Home » Claudia Bettiol » Azioni, Clima, energia, greenreport, Letture, Politiche »

Parigi, la cultura e le rinnovabili

18 luglio 2010 0 commenti

Oggi una notizia mi ha particolarmente colpito ma anche rattristato per il tempo e le occasioni perse.

La città di Parigi ha dato inizio ad una interessante iniziativa: 8 impianti idraulici di piccola taglia per ricavare energia dal fluire della Senna. Gli impianti sono piccoli e saranno posizionati in modo da non interferire con la navigazione dei numerosi battelli che solcano il fiume ogni giorno Questi impianti ancora non hanno una comprovata maturità tecnica, e quindi il loro costo è alto e i tempi di ritorno dell’investimento non lo renderebbero appetibile per imprese private.

Così sono nate critiche a questo progetto da parte di coloro che gridano allo sperpero di denaro. Ma l’amministrazione di Parigi ha risposto a queste critiche sorprendendo tutti. Ha detto che questi costi non sono da considerarsi come un investimento in energia ma come un investimento in comunicazione. La notizia degli impianti ha ormai già raggiunto milioni di persone in tutto il mondo e gli impianti saranno realizzati con una forte attenzione all’interfaccia con il turista e con accordi con scuole e università.
Finalmente la giusta risposta ad una domanda sbagliata!

L’amarezza che provo, infatti, deriva dal fatto che questa è la mia risposta da sempre alle critiche che vari soggetti hanno avanzato al programma di incentivi al fotovoltaico chiamato “conto energia”. A tutti coloro che mi presentavano conti economici circa la validità di questi programmi, che sempre più governi avviano, ho sempre risposto articolando due concetti.

Il primo è che la valenza industriale di un programma di incentivi al consumo esiste solo se qualche anno prima si è fatta una strategia di politica industriale di incentivi alla produzione di quella specifica tecnologia. O si sono elaborate visioni sul modo di massimizzare le ricadute dovute al cambiamento socio-economico che la diffusione di queste tecnologie porterà nel paese.

Il secondo punto riguarda il fatto che anche senza le politiche industriali correlate, l’incentivo alla produzione di energia rinnovabile ha senso se lo si valuta con parametri delle compagnie di marketing e di educazione. Il marketing basa la sua efficacia sul numero di contatti e la qualità delle persone raggiunte (target di riferimento) in funzione degli obiettivi che ci si è prefissati. I costi di una campagna di educazione, invece, si valutano sulla qualità delle persone raggiunge e sul loro livello di coinvolgimento.

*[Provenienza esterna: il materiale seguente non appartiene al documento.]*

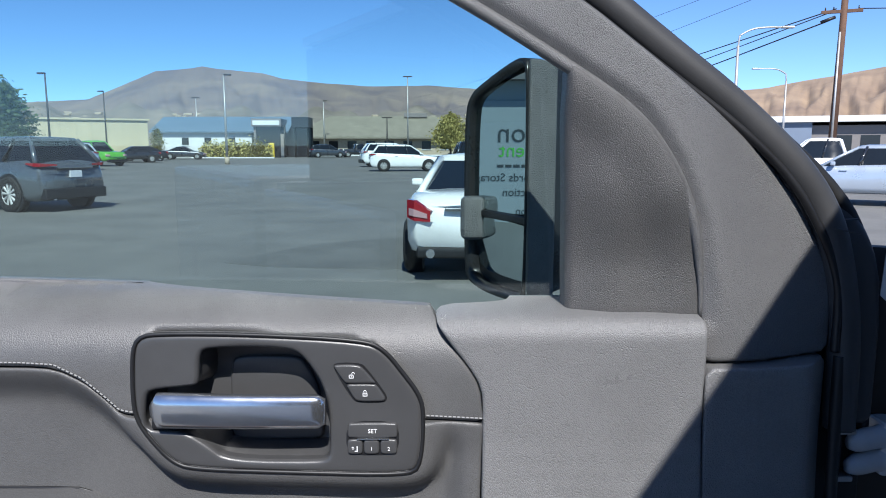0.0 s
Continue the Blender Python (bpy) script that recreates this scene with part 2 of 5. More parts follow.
def rounded(pts, times=2, closed=True, sharp=0.008):
    """Corner cutting: a control polygon turned into a smooth outline."""
    p = np.array(pts, float)
    for _ in range(times):
        before, after = np.roll(p, 1, 0) - p, np.roll(p, -1, 0) - p
        lb, la = np.linalg.norm(before, axis=1), np.linalg.norm(after, axis=1)
        cos = np.sum(before * after, 1) / np.maximum(lb * la, 1e-12)
        lim = np.where(cos > -0.62, sharp, 9.0)[:, None]
        lb, la = lb[:, None], la[:, None]
        one = p + before * np.minimum(0.25, lim / np.maximum(lb, 1e-9))
        two = p + after * np.minimum(0.25, lim / np.maximum(la, 1e-9))
        new_p = np.empty((2 * len(p), p.shape[1]))
        new_p[0::2], new_p[1::2] = one, two
        if not closed:
            new_p = np.vstack([p[:1], new_p[1:-1], p[-1:]])
        p = new_p
        sharp *= 0.5
    return p


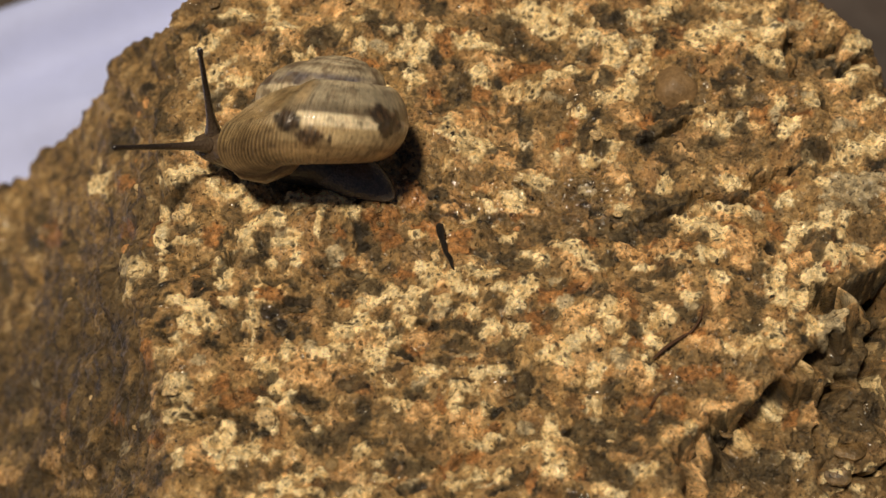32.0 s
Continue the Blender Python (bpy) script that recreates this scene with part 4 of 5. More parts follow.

Analizzato da questa prospettiva gli incentivi del conto energia si dimostrano convenienti senza alcuna ombra di dubbio praticamente in ogni parte del mondo. Generalmente già dopo un anno, il numero dei giornalisti coinvolti è considerevole e l’attenzione dei media è altissima. E per alcuni paese questo è strategico per ogni ulteriore iniziativa rivolta alle energie rinnovabili e al implementare misure di efficienza energetica, praticamente per la cosiddetta Green Economy. A parte aree tradizionalmente “tecnologiche” (Germania, Giappone, Corea) in molti paesi si può dire che prima del conto energia praticamente non esistevano giornalisti esperti in ambiente e, soprattutto, in tecnologie legate all’ambiente.

Dopo l’avvio di queste misure, invece, si osserva ad un crescente aumento di persone che dibattono di chilowatt e di rendimenti e che fanno a gara per avere il dettaglio tecnico più raffinato per poter essere protagonisti nelle discussioni pubbliche.

Questo è un chiaro esempio di come la realtà è complessa e il ragionamento lineare non è sempre il migliore per poterla semplificare. Ma non tutto è perduto e c’è sempre tempo di imparare a guardare il mondo da altre angolature.